Test Tone vol. 46, Super-Deluxe, Tokyo

Tokyo has a large electronic music and experimental music scene, and during my brief stay there I wanted to check out at least one show.  I did find the club Super-Deluxe with a calendar full of interesting shows.  On the night of June 9, it Test Tone vol. 46.

This particular program featured international guests artists.  The first act did feature a collaboration between Illinois-based Nick Hoffman and Japanese improvising artistTakahiro Kawaguchi. Unfortunately, I missed a large portion of their set while I attempted to locate the club. It seems that most streets in Tokyo are unmarked, so it’s easy to get turned around, or miss a small side street, so getting to Super Deluxe was a bit of adventure. I wish I had gotten to see more.

The second set featured New York based Object Collection. Object Collection consists of Kara Feely and Travis Just, and their multimedia pieces feature electronic music as well as video and theatre. On this night, they were performing a piece entitled “Gun Sale”. Scenes that could have been from a gun sale somewhere in the urban United States were projected on video, along with fast moving urban landscape. On top of that were Feely’s vocals and Just’s music. Musically, this was precisely the sort of experimental electronic/noise I was looking for on that night (whether or not the artists classify their own music that way is a separate issue), and I remarked in my notes “it’s the real deal”.

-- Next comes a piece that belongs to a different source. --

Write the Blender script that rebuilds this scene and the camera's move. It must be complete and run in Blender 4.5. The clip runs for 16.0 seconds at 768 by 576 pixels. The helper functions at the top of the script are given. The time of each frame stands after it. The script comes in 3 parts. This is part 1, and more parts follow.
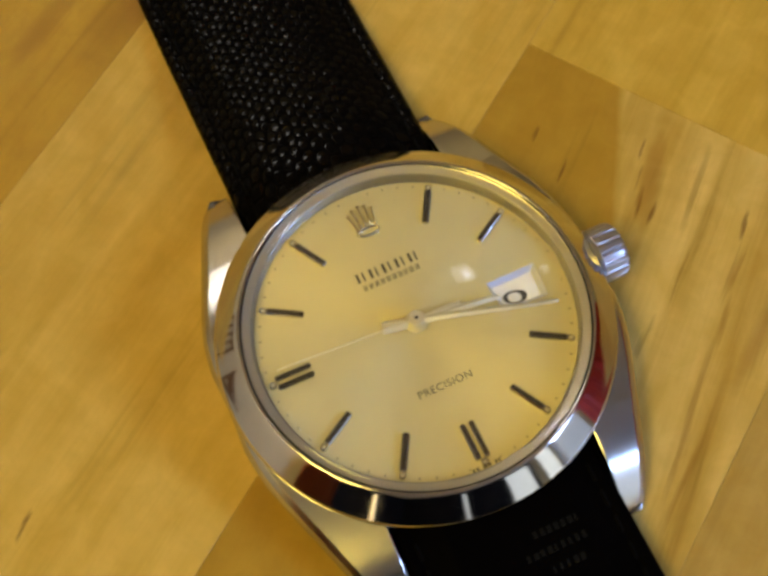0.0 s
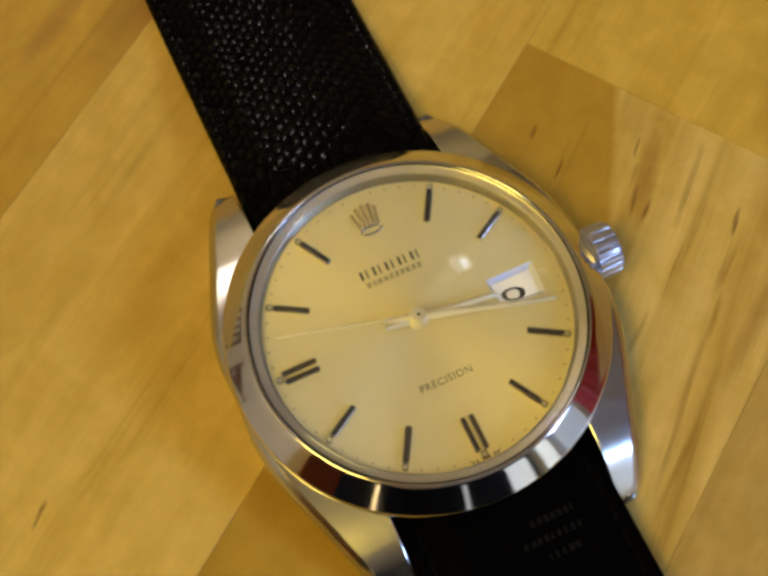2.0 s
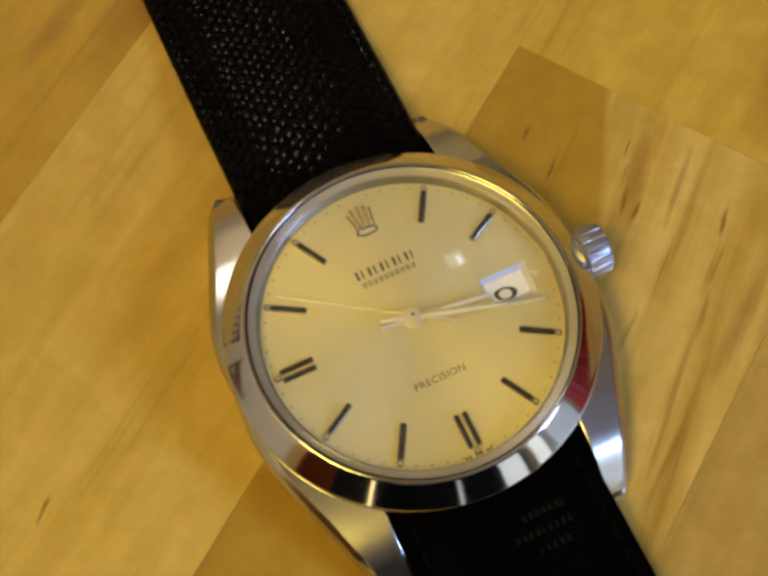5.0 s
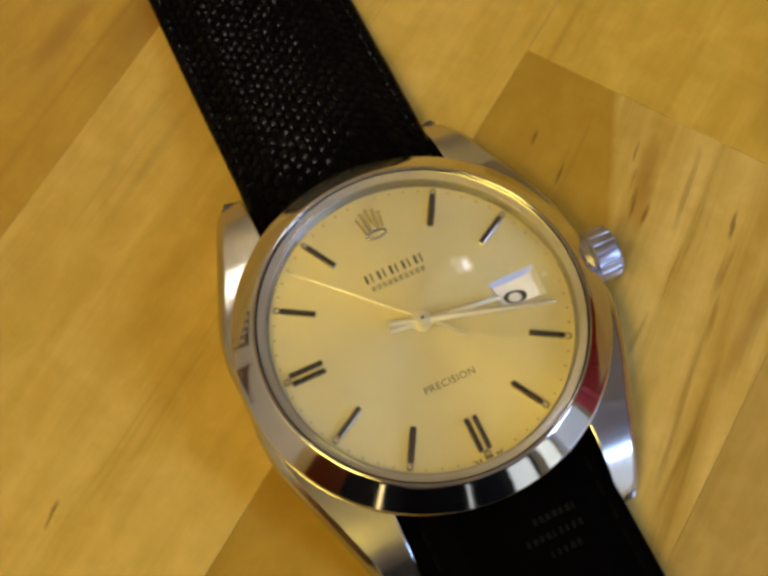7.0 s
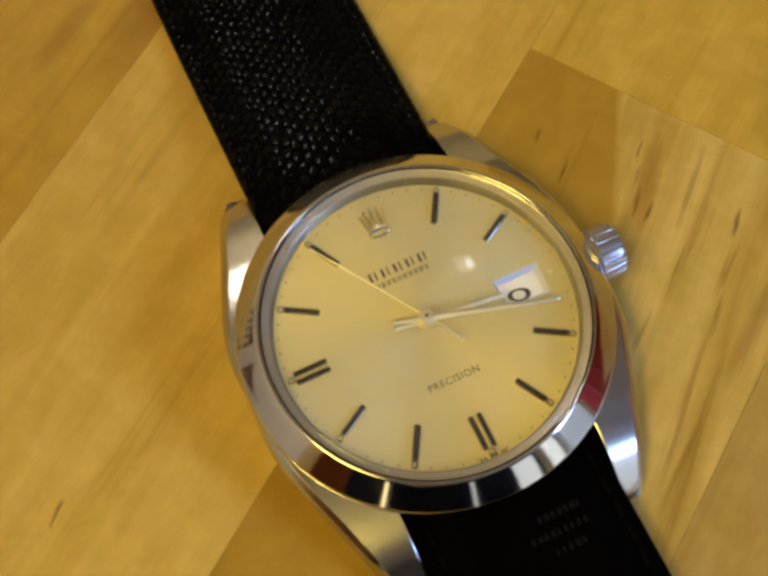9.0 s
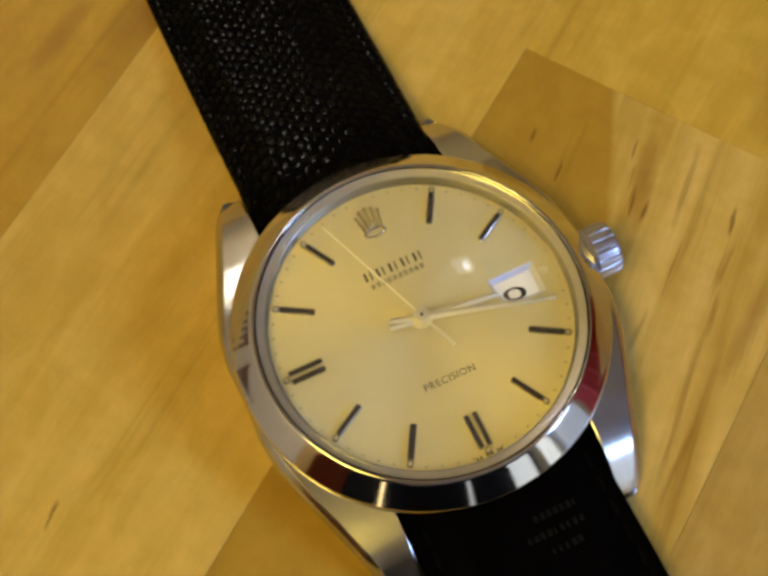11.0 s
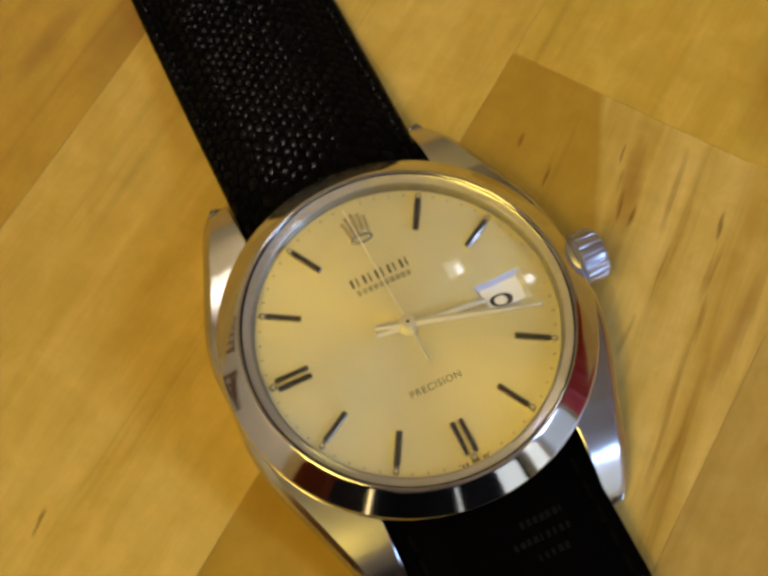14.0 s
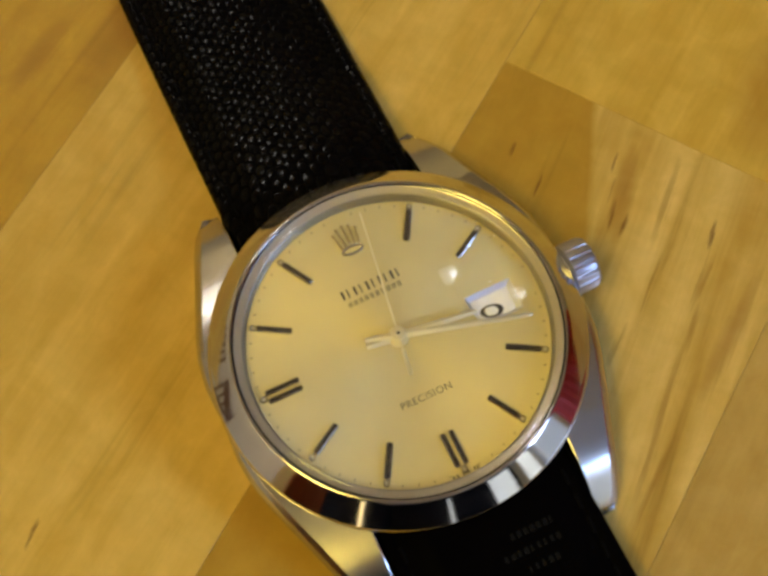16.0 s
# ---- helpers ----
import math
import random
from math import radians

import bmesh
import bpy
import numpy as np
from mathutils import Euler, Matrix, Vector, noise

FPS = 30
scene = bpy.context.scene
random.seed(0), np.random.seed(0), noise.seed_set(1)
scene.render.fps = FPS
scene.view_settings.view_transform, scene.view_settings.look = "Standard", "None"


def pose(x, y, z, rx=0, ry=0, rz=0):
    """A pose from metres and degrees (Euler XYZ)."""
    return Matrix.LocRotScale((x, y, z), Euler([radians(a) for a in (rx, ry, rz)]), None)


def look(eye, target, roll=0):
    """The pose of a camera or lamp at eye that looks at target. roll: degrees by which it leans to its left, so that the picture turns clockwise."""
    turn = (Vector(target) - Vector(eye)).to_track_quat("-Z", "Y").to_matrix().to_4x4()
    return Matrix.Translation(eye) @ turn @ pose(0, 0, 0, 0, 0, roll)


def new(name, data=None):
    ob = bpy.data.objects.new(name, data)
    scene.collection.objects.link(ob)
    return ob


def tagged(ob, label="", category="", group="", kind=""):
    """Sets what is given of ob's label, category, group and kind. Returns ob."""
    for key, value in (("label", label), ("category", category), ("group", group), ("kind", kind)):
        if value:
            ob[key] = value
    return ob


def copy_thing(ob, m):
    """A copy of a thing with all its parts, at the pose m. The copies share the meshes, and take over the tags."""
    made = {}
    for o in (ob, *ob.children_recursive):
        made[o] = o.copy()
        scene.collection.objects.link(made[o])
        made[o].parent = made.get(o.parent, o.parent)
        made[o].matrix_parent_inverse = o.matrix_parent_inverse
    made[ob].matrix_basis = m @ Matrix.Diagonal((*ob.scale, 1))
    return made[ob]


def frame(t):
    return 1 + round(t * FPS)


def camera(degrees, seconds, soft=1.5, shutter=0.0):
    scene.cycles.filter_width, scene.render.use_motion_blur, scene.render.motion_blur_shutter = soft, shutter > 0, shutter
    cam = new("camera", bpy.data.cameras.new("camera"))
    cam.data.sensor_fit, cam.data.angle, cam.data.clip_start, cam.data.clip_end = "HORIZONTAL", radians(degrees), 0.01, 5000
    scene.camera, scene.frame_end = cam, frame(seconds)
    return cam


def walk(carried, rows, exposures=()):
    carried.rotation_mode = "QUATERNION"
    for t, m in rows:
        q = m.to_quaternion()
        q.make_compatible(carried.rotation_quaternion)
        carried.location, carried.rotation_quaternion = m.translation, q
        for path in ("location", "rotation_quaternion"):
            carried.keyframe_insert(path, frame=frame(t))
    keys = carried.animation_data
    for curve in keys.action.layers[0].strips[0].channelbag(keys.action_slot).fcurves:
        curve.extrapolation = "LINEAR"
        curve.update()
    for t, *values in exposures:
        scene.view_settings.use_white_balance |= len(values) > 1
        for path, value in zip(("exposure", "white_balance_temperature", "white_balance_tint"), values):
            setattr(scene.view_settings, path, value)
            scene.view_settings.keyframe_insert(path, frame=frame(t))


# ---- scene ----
S = 0.001
FOV = 34.0
cam = camera(FOV, 16.0, soft=3.4)
PATH = [
    (0.0, (-0.01840, -0.03412, 0.10470), (-0.00102, 0.00421, 0.00650), -0.33),
    (0.5, (-0.01833, -0.03459, 0.10451), (-0.00113, 0.00429, 0.00650), -0.85),
    (1.0, (-0.01840, -0.03388, 0.10541), (-0.00137, 0.00440, 0.00650), -0.73),
    (1.5, (-0.01881, -0.03294, 0.10725), (-0.00151, 0.00436, 0.00650), 0.08),
    (2.0, (-0.01872, -0.03303, 0.10893), (-0.00136, 0.00407, 0.00650), 0.31),
    (2.5, (-0.01860, -0.03302, 0.11060), (-0.00106, 0.00373, 0.00650), 0.61),
    (3.0, (-0.01864, -0.03314, 0.11164), (-0.00089, 0.00358, 0.00650), 0.97),
    (3.5, (-0.01853, -0.03302, 0.11177), (-0.00084, 0.00365, 0.00650), 0.88),
    (4.0, (-0.01848, -0.03272, 0.11182), (-0.00082, 0.00372, 0.00650), 0.99),
    (6.5, (-0.01876, -0.03325, 0.11134), (-0.00143, 0.00444, 0.00650), -0.23),
    (7.0, (-0.01932, -0.03316, 0.11125), (-0.00159, 0.00454, 0.00650), 0.28),
    (7.5, (-0.01935, -0.03281, 0.11156), (-0.00173, 0.00461, 0.00650), 0.21),
    (8.0, (-0.01937, -0.03277, 0.11146), (-0.00186, 0.00462, 0.00650), 0.10),
    (8.5, (-0.01954, -0.03325, 0.11110), (-0.00193, 0.00458, 0.00650), -0.14),
    (9.0, (-0.01964, -0.03332, 0.11112), (-0.00198, 0.00454, 0.00650), -0.05),
    (11.5, (-0.01943, -0.03444, 0.11064), (-0.00153, 0.00426, 0.00650), -0.50),
    (12.0, (-0.01938, -0.03459, 0.11060), (-0.00131, 0.00423, 0.00650), -0.42),
    (12.5, (-0.01905, -0.03472, 0.11036), (-0.00106, 0.00423, 0.00650), -0.61),
    (13.0, (-0.01839, -0.03387, 0.11101), (-0.00080, 0.00425, 0.00650), -0.65),
    (13.5, (-0.01799, -0.03418, 0.11096), (-0.00052, 0.00431, 0.00650), -1.02),
    (14.0, (-0.01760, -0.03405, 0.11106), (-0.00025, 0.00436, 0.00650), -1.11),
    (14.5, (-0.01746, -0.03402, 0.11115), (0.00007, 0.00448, 0.00650), -1.05),
    (15.0, (-0.01699, -0.03407, 0.11128), (0.00040, 0.00459, 0.00650), -1.33),
    (15.5, (-0.01643, -0.03368, 0.11156), (0.00074, 0.00479, 0.00650), -1.57),
    (16.0, (-0.01578, -0.03336, 0.11178), (0.00097, 0.00499, 0.00650), -1.98),
]
walk(cam, [(t, look(eye, target, roll)) for t, eye, target, roll in PATH],
     exposures=[(0.0, 0.0), (16.0, 0.0)])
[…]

The third set was by Swiss computer and electronic music Andrea Valvini, performing a new piece Soleil Rouge. His music incorporates noisy and inharmonic synthesized sounds, of a digital variety (I don’t recall much of the standard filtering) and musical sound effects in complex rhythms. There a basic set of beats in the background, and then odd-meter phrases and loops layered on top of that, some appearing only for a short moment, and some disappearing. The complexity of some of the sounds hides the rhythmic structure for some of the shorter hits. I did have a chance to talk with Valvini after the performance and hear a little bit about his adventures performing in Asia, and share my own experience performing in mainland China.